The Royal Arch, a multi-faceted degree

The Anglo-Saxon Royal Arch therefore seems to follow two, or even three, traditions. The oldest seems to be the Irish one, which has not yet joined the legend to that of the rebuilding of the Temple, and which uses simpler and more "archaic" Regalia. Red is indeed the most common colour used by the ancient Higher Degrees, particularly those of French origin, to the extent that several eighteenth-century rituals describe it as "the genuine Scottish colour".

The second tradition is the form that the Royal Arch took in England and then in Scotland, where the story was enriched by the theme of the rebuilding of the Temple. The Masonic Regalia are very unusual, featuring blue and red triangles that cannot be not found in any other Masonic degree.

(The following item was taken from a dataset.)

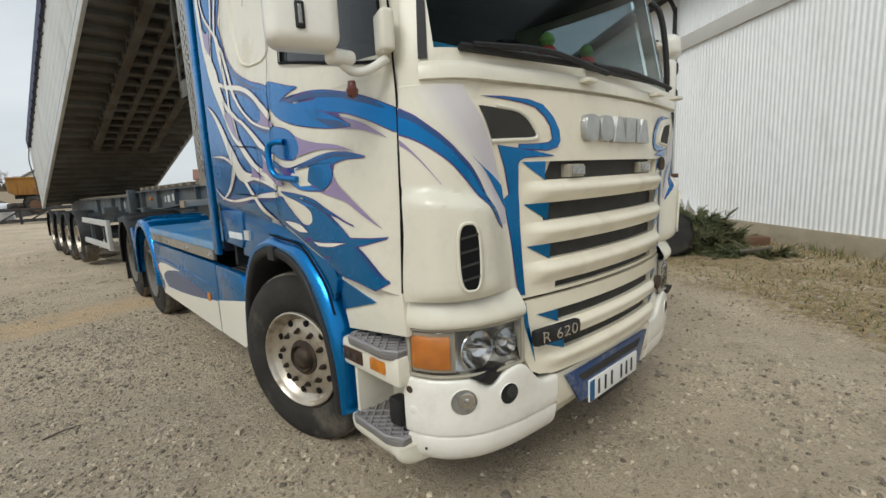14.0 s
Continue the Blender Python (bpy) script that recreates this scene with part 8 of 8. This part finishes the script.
# far end of the shed: drum, boards, pipe, sapling
rack = thing("scrap_rack", "rusty welded iron rack holding loose bars", "rack", at=Matrix.Translation((8.9, 5.2, 0)) @ Matrix.Rotation(radians(-62), 4, "Z"))
for x in (0.0, 1.9):
    for y in (0.0, 0.8):
        bm = B(); box(bm, x - 0.035, x + 0.035, y - 0.035, y + 0.035, 0.0, 0.98, 0.006); part("rack_leg", bm, RUST, rack)
for y in (0.0, 0.8):
    for z in (0.55, 0.94):
        bm = B(); box(bm, -0.35, 2.2, y - 0.03, y + 0.03, z - 0.03, z + 0.03, 0.005); part("rack_rail", bm, RUST, rack)
for x in (0.0, 0.95, 1.9):
    bm = B(); box(bm, x - 0.03, x + 0.03, -0.1, 0.9, 0.97, 1.03, 0.005); part("rack_cross_bar", bm, RUST, rack)
rnd = random.Random(3)
for k in range(9):
    y = rnd.uniform(0.05, 0.75)
    bm = B(); tube(bm, [(rnd.uniform(-0.8, -0.2), y, 1.045 + 0.02 * (k % 3)), (rnd.uniform(1.6, 2.6), y + rnd.uniform(-0.15, 0.15), 1.05 + 0.02 * (k % 3))], 0.022, 5, smooth=False); part("iron_bar", bm, RUST if k % 3 else BLACK_STEEL, rack)
bm = B(); lathe(bm, (0, 0, 0), (0.15, 0.05, 1), [(0, 0.1), (0.75, 0.1), (0.76, 0.13), (0.88, 0.13), (0.88, 0.1), (0.7, 0.08)], 20, caps=False); solid("clay_pipe", bm, TERRACOTTA, "terracotta drain pipe standing in the grass", "pipe", at=Matrix.Translation((15.0, 9.4, -0.02)) @ Matrix.Scale(1.15, 4))
rnd = random.Random(17)
for k in range(9):
    bm = B(); l = rnd.uniform(1.0, 2.6); box(bm, -l / 2, l / 2, -0.06, 0.06, 0, 0.03, 0.004)
    c = shed_pt(-rnd.uniform(0.4, 1.6), rnd.uniform(3.5, 8.0))
    solid("plank", bm, WOOD, "weathered loose timber plank in the straw", "plank", "loose planks by the shed", at=Matrix.Translation((c.x, c.y, 0.005 + 0.033 * (k % 3))) @ Matrix.Rotation(rnd.random() * 3.1, 4, "Z"))
for k in range(18):
    bm = B(); box(bm, -0.09, 0.09, 0, 4.6 - 0.2 * (k // 3), 0, 0.05, 0.004)
    c = shed_pt(-0.4 - 0.22 * (k % 3), 4.4 + 0.3 * (k // 3), 0)
    solid("stacked_board", bm, WOOD, "grey board in a stack along the shed wall", "board", "stacked boards", at=Matrix.Translation((c.x, c.y, 0.055 * (k // 3) + 0.02)) @ Matrix.Rotation(radians(-38.2 + rnd.uniform(-2, 2)), 4, "Z"))
sap = thing("sapling", "thin leafless sapling growing by the shed wall", "tree", at=Matrix.Translation((*shed_pt(-0.8, 11.6)[:2], 0)))
rnd = random.Random(40)
for k in range(9):
    a = rnd.random() * 6.28
    l = rnd.uniform(1.2, 3.0)
    bm = B(); tube(bm, [(0.05 * math.cos(a), 0.05 * math.sin(a), -0.05), (l * 0.15 * math.cos(a), l * 0.15 * math.sin(a), l * 0.5), (l * 0.36 * math.cos(a + 0.4), l * 0.36 * math.sin(a + 0.4), l)], 0.011, 5)
    for j in range(4):
        t = rnd.uniform(0.4, 0.9)
        p = Vector((l * 0.25 * t * math.cos(a), l * 0.25 * t * math.sin(a), l * t))
        tube(bm, [p, p + Vector((rnd.uniform(-0.3, 0.3), rnd.uniform(-0.3, 0.3), rnd.uniform(0.2, 0.5)))], 0.005, 4, smooth=False)
    part("stem", bm, BARK, sap)

# ---- loose stones on the gravel ----
PEBBLE = material("pale_gravel_stones", (0.49, 0.415, 0.31), 0.9, 0, (0.33, 0.28, 0.215), 9, 0.9)
_t = PEBBLE.node_tree
_g = _t.nodes.new("ShaderNodeNewGeometry")
_h = _t.nodes.new("ShaderNodeHueSaturation")
_r = _t.nodes.new("ShaderNodeMapRange")
_r.inputs["To Min"].default_value, _r.inputs["To Max"].default_value = 0.35, 1.3
_p = _t.nodes["Principled BSDF"]
_o = _p.inputs["Base Color"].links[0].from_socket
_t.links.new(_g.outputs["Random Per Island"], _r.inputs["Value"])
_t.links.new(_r.outputs["Result"], _h.inputs["Value"])
_t.links.new(_o, _h.inputs["Color"])
_t.links.new(_h.outputs["Color"], _p.inputs["Base Color"])


def pebbles(name, n, seed, x0, x1, y0, y1, r0, r1, label):
    rnd = random.Random(seed)
    verts, faces = [], []
    for _ in range(n):
        x, y = rnd.uniform(x0, x1), rnd.uniform(y0, y1)
        if noise.noise((x * 0.8, y * 0.8, seed)) + 0.5 * noise.noise((x * 3.1, y * 3.1, seed)) < rnd.uniform(-0.35, 0.4) or (abs(x) < 0.9 and -1.0 < y < 12):
            continue
        if x < -0.9 and abs(y - 0.16 * x - 5.25) < 0.5 and rnd.random() < 0.85:
            continue
        r = r0 + (r1 - r0) * rnd.random() ** 3
        z = yard_height(x, y) + r * 0.12
        a = rnd.random() * 6.28
        ca, sa = math.cos(a), math.sin(a)
        b = len(verts)
        for k in range(8):
            px, py, pz = (1 if k & 1 else -1) * rnd.uniform(0.45, 0.95), (1 if k & 2 else -1) * rnd.uniform(0.35, 0.75), (1 if k & 4 else -1) * rnd.uniform(0.3, 0.55)
            if k & 4:
                px, py = px * 0.7, py * 0.7
            verts.append((x + r * (px * ca - py * sa), y + r * (px * sa + py * ca), z + r * pz))
        faces += [[b + i for i in f] for f in ((4, 5, 7, 6), (0, 1, 5, 4), (2, 6, 7, 3), (0, 4, 6, 2), (1, 3, 7, 5))]
    me = bpy.data.meshes.new(name)
    me.from_pydata(verts, [], faces)
    me.materials.append(PEBBLE)
    tagged(new(name, me), label, "gravel", kind="stuff")


pebbles("gravel_stone", 85000, 1, -6.5, 2.2, -3.5, 7.5, 0.004, 0.026, "small loose grey and beige stones on the yard")
pebbles("gravel_stone", 60000, 7, -5.5, -1.0, -3.0, 5.0, 0.005, 0.017, "fine grit and small stones beside the truck")
pebbles("gravel_stone", 9000, 2, -12, 9, -6, 22, 0.012, 0.045, "larger loose stones across the yard")
pebbles("gravel_stone", 36000, 3, 1.0, 8.5, -7, 4, 0.006, 0.028, "loose stones between the truck and the shed")
rnd = random.Random(2)
for k, (x, y, l, a) in enumerate(((-2.29, 1.33, 0.22, 0.2), (-3.3, 2.4, 0.16, 1.2), (-2.9, 0.2, 0.12, 2.2), (-4.2, 3.6, 0.2, 0.7))):
    bm = B(); tube(bm, [(-l / 2, 0, 0.008), (0, 0.012, 0.012), (l / 2, 0, 0.008)], 0.006, 5); solid("dry_stick", bm, BARK, "short dry stick lying on the gravel", "stick", "sticks on the gravel", at=Matrix.Translation((x, y, yard_height(x, y))) @ Matrix.Rotation(a, 4, "Z"))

Finally, the American Royal Arch seems to be a kind of synthesis of the other two traditions, which is not surprising when you consider that Freemasonry was spread in America by the English as much as by the Irish and Scots. The Masonic Regalia are red and remain very close to the Irish tradition, but the legend is that of the rebuilding of the Temple by Zerubbabel. However, the distribution of the Three Principals differs from that of the English and Scottish models and may suggest the existence of a different source, which has not yet come down to us.